Auch die Linken-Abgeordnete Juliane Nagel kritisiert die anlasslosen Kontrollen im Viertel. Am Silvesterabend wurden zwei Gäste vor ihrem Büro beim Rauchen kontrolliert, beide haben einen Migrationshintergrund.

„Normalerweise“, sagt der Anwalt Kasek, „kann sich in Connewitz jeder und jede sicher fühlen: Familien, ältere, Leute mit und ohne erkennbaren linken oder migrantischem Hintergrund. Nur Faschos vielleicht nicht.“ Keine Selbstverständlichkeit in Sachsen, wo rassistische Übergriffe an der Tagesordnung sind und Solidarität nicht selbstverständlich. Hier schon. Aber das war nicht immer so.

Eine Goldgrube für Investoren

Connewitz hat sich seinen Ruf als linke Hochburg hart erkämpft. In den Jahren nach der Wende haben Anwohner die leer stehenden Altbauten besetzt, viele nicht aus politischen, sondern praktischen Erwägungen. Damals gab es ständige Angriffe von Nazis, die meisten von ihnen aus Leipzig. Andere Stadtteile, in denen Linke ebenfalls Häuser besetzt hielten, aber in der Unterzahl waren, wurden angesichts der brutalen Angriffe aufgegeben. Am Ende zog man sich in den Süden zurück.

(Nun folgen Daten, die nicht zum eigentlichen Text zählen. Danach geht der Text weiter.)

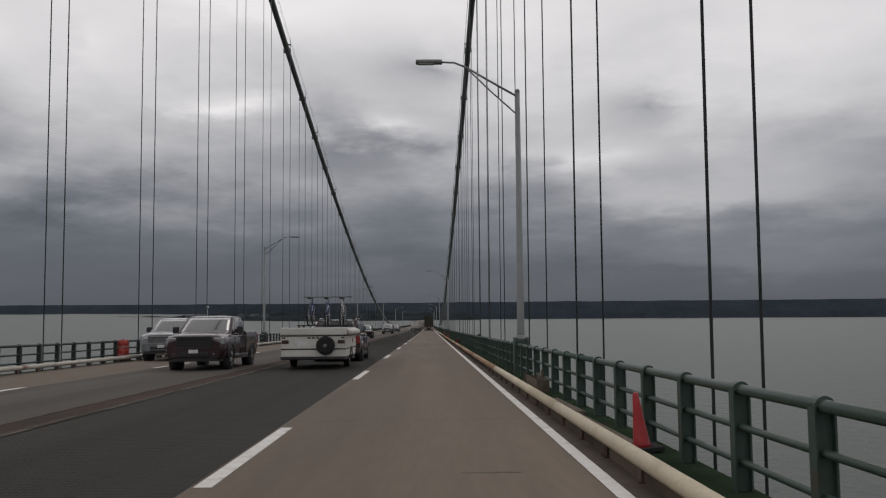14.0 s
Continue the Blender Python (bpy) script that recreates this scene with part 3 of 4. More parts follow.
def street_lamp(s):
    """s: which way its arm reaches, over the road."""
    ob = thing("street_lamp", "grey aluminium lamp post with trussed arm on a green pedestal", "street lamp", "lamp posts along the railings")
    ped = part("pedestal", box(BM(), -0.15, 0.15, -0.13, 0.13, -0.15, 1.00, 0.01), GREEN if s < 0 else DARKGREEN, ob, "green steel pedestal box")
    for x in (-0.18, 0.18):
        bm = BM()
        outline = [(-0.19, -0.15), (0.19, -0.15), (0.19, 0.98), (0.13, 1.07), (-0.13, 1.07), (-0.19, 0.98)]
        loft(bm, [[(x + o, y, z) for y, z in outline] for o in (-0.03, 0.03)], smooth=False)
        part("side_plate", bm, GREEN if s < 0 else DARKGREEN, ped)
    part("collar", lathe(BM(), [(0.15, 1.0), (0.15, 1.05), (0.128, 1.09), (0.126, 1.14)], 16), ALU, ob)
    part("pole", tube(BM(), [(0, 0, 1.0), (0, 0, 1.2), (0, 0, 8.25)], [0.125, 0.108, 0.068], 16), ALU, ob)
    part("pole_cap", tube(BM(), [(0, 0, 8.25), (0, 0, 8.33)], [0.08, 0.03], 12), ALU, ob)
    part("arm", tube(BM(), [(0, 0, 8.1), (s * 0.9, 0, 8.62), (s * 1.5, 0, 8.98), (s * 1.85, 0, 9.12), (s * 2.3, 0, 9.14)], [0.035, 0.033, 0.03, 0.03, 0.028], 8), ALU, ob)
    part("brace", tube(BM(), [(0, 0, 7.55), (s * 0.8, 0, 8.28), (s * 1.45, 0, 8.92)], 0.024, 6), ALU, ob)
    part("strut", tube(BM(), [(s * 0.55, 0, 8.06), (s * 0.55, 0, 8.42)], 0.015, 6), ALU, ob)
    bm = box(BM(), min(s * 2.2, s * 2.98), max(s * 2.2, s * 2.98), -0.14, 0.14, 9.09, 9.19, 0.035)
    head = part("lamp_head", bm, ALU, ob)
    part("lens", box(BM(), min(s * 2.45, s * 2.9), max(s * 2.45, s * 2.9), -0.10, 0.10, 9.07, 9.095), PALE, head)
    return ob


lamp_r, lamp_l = street_lamp(-1), street_lamp(1)
lamp_r.matrix_basis = Matrix.Translation((8.31, 72.7, zr(72.7)))
lamp_l.matrix_basis = Matrix.Translation((-8.33, 24.5, zr(24.5)))
for k in (1, 2, 3, 4, 5, 6):
    y = 72.7 + 97.95 * k
    copy_thing(lamp_r, Matrix.Translation((8.31, y, zr(y))))
    y = 24.5 + 97.95 * k
    copy_thing(lamp_l, Matrix.Translation((-8.33, y, zr(y))))

# ================= work-zone barrels and cones =================


def barrel(band_mat, label, low):
    """low: how far the lowest section is sunk into the ring base."""
    ob = thing("traffic_barrel", label, "traffic barrel", "barrels along the curbs")
    rad = lambda z: 0.272 - 0.045 * (z + low)
    levels = [0.05] + [z - low for z in (0.20, 0.36, 0.56, 0.72, 0.93)]
    top = levels[-1]
    for i, (a, b) in enumerate(zip(levels, levels[1:])):
        inset = 0.006 * (i % 2)
        part("reflective_band" if i % 2 else "drum_section", lathe(BM(), [(rad(a) - inset - 0.008, a), (rad(a) - inset, a + 0.012), (rad(b) - inset, b - 0.012), (rad(b) - inset - 0.008, b)], 22),
             band_mat if i % 2 else ORANGE if i else SHADEGRIME, ob, "" if i else "grimy lower section, darkened for shade")
    part("lid", lathe(BM(), [(0.215, top - 0.005), (0.226, top + 0.005), (0.220, top + 0.03), (0.12, top + 0.038)], 22), ORANGE, ob)
    part("handle", tube(BM(), [(-0.115, 0, top + 0.02), (-0.105, 0, top + 0.065), (0.105, 0, top + 0.065), (0.115, 0, top + 0.02)], 0.017, 6), ORANGE, ob)
    part("base", lathe(BM(), [(0.33, 0.0), (0.34, 0.03), (0.32, 0.07), (0.24, 0.08)], 22), RUBBER, ob, "black rubber ring base")
    return ob


def cone():
    ob = thing("traffic_cone", "slim red-orange traffic cone on a black base", "traffic cone", "cones behind the curb")
    part("body", lathe(BM(), [(0.105, 0.05), (0.092, 0.08), (0.060, 0.34), (0.033, 0.595), (0.028, 0.62), (0.016, 0.63)], 18), REDCONE, ob)
    part("base", box(BM(), -0.19, 0.19, -0.19, 0.19, 0.0, 0.05, 0.012), RUBBER, ob, "black rubber base")
    return ob


drum, tall_cone = barrel(REFLECT, "orange plastic traffic drum with white reflective bands", 0.10), cone()
red_drum = barrel(REDBAND, "red plastic traffic drum with dull reddish bands", 0.0)
turn = random.Random(3)
used = set()
for x, ys in ((8.0, (11.2, 37.6, 63.2, 89.7, 107.7, 149.2)),
              (-8.0, (12.7, 35.6, 62.0, 88.0, 107.9, 122.1, 137.8, 153.9, 167.5, 185.0, 198.5, 214.4, 228.5, 242.5, 256.9, 270.5, 311.6, 321.8))):
    for y in ys:
        m = on_deck(x, y, 0.032 if x > 0 else -0.048, turn.uniform(0, 360)) @ pose(0, 0, 0, turn.uniform(-2.5, 2.5), turn.uniform(-2.5, 2.5), 0)
        source = drum if x > 0 else red_drum
        if source in used:
            copy_thing(source, m)
        else:
            source.matrix_basis = m
            used.add(source)
for i, y in enumerate((25.6, 91.6, 122.5, 154.9, 253.6, 283.7, 381.3)):
    m = on_deck(7.98, y, 0.032, turn.uniform(0, 90)) @ pose(0, 0, 0, 0, 0 if y != 154.9 else -6, 0)
    if i == 0:
        tall_cone.matrix_basis = m
    else:
        copy_thing(tall_cone, m)
lean = copy_thing(tall_cone, on_deck(8.02, 218.9, 0.11, 0) @ pose(0, 0, 0, 62, 0, 12))
tagged(lean, "red-orange traffic cone tipped over against the curb")

# ================= water tower on the far point =================
tower = thing("water_tower", "pale water tower on the far wooded shore", "water tower", at=Matrix.Translation((-743.5, 3140, WATER_Z + 9.5)))
part("tank", lathe(BM(), [(1.5, 33), (3.5, 34), (5.3, 36.5), (5.3, 39.5), (4.2, 42), (1.5, 43.4)], 20), TOWER, tower)
part("stem", lathe(BM(), [(2.4, -8), (1.2, 6), (1.0, 33)], 14), TOWER, tower)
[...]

Wegen der höheren Lebensqualität zogen hier in Connewitz und in der Südvorstadt aber auch die Mieten zuerst an. Heute ist der Stadtteil für viele unbezahlbar: Der nahe gelegene See, der Wald, die Kultur machen den Stadtteil zur Goldgrube für Investoren.

Juliane Nagel sitzt auf in einem Zimmer auf einem Stapel roter Polster. Sie ist dünn und trägt dunkle Klamotten.

Juliane Nagel, Landtagsabgeordnete der Linkspartei, kritisiert die anlasslosen Kontrollen im Viertel Foto: Thomas Victor

Ateliers und Künstlergemeinschaften wie in der Kochstraße 124, direkt am Connewitzer Kreuz, werden raussaniert. Die hart erkämpften und aufgebauten Freiräume schwinden, Milieuschutz ist bisher nicht vorgesehen, viele fühlen sich politisch ohnmächtig.

Viele sorgen sich, dass die Polizeipräsenz im Kiez wieder zunimmt und eine Stimmung von Überwachung und Willkür schürt. Das sächsische LKA sieht die Leipziger autonome Szene in einem Lagebild bereits an der Schwelle zum Linksterrorismus. Schon seit Jahren überwacht die Polizei das Kreuz per 360-Grad-Kamera.

Die Linken-Politikerin Juliane Nagel hat dagegen geklagt. Sie befürchtet nun, dass auch wieder Bereitschaftspolizei in voller Montur durchs Viertel geschickt wird, wie schon im vergangenen Frühling. „Das ist noch mal was anderes als Bürgerpolizei in normaler Uniform“, sagt sie. Die gefühlte Sicherheit vor willkürlichen Zugriffen durch den Staat verbessere das im Kiez nicht.